REQUIREMENT → Return each line containing "with".
-- BEGIN --
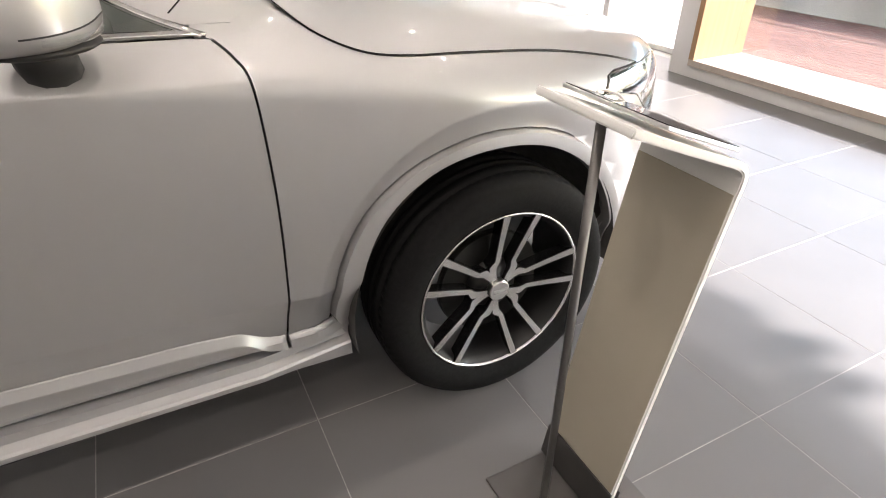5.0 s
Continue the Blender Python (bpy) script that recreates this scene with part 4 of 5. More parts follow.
    for a, z in ((52.0, 0.918), (57.0, 0.908)):
        p, n = place(np.array([a]), np.array([z]))
        bm = bmesh.new()
        bmesh.ops.create_uvsphere(bm, u_segments=16, v_segments=10, radius=0.019, matrix=Matrix.Translation(p[0] - n[0] * 0.040))
        lens = part("projector", bm, GLOSS_BLACK, lamp, "dark projector lens", smooth=True)
        bm = bmesh.new()
        lathe(bm, [(0.019, -0.004), (0.021, 0.004), (0.024, 0.004), (0.025, -0.006)], 20, Matrix.Translation(p[0] - n[0] * 0.034) @ Vector(n[0]).to_track_quat("Z", "Y").to_matrix().to_4x4())
        part("projector_ring", bm, CHROME, lens, smooth=True)
    cov = on_lamp("lamp_cover", [tuple(c + (v - c) * 0.968) for v in q], LENS, 0.0015, 0.004, "clear lamp cover")
    cov.visible_shadow = False
    # front bumper corner with a recessed grille
    arch_b = [(th(x, 0.945), z) for x, z in [p for p in smooth_line(ARCH_F_OUT, 5) if p[0] > 3.225]]
    under = [(36.1, 0.911), (40.6, 0.895), (43.4, 0.877), (45.6, 0.833), (47.8, 0.799), (54.0, 0.793), (59.6, 0.795), (63.9, 0.817), (64.2, 0.860), (63.6, 0.893)]
    fog = [(48.4, 0.565), (48.9, 0.578), (64.6, 0.580), (64.8, 0.545), (62.5, 0.47), (60.8, 0.410), (60.0, 0.400), (49.4, 0.402), (48.4, 0.425), (48.0, 0.50)]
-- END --
ANSWER TO THIS TASK →
Continue the Blender Python (bpy) script that recreates this scene with part 4 of 5. More parts follow.
    # front bumper corner with a recessed grille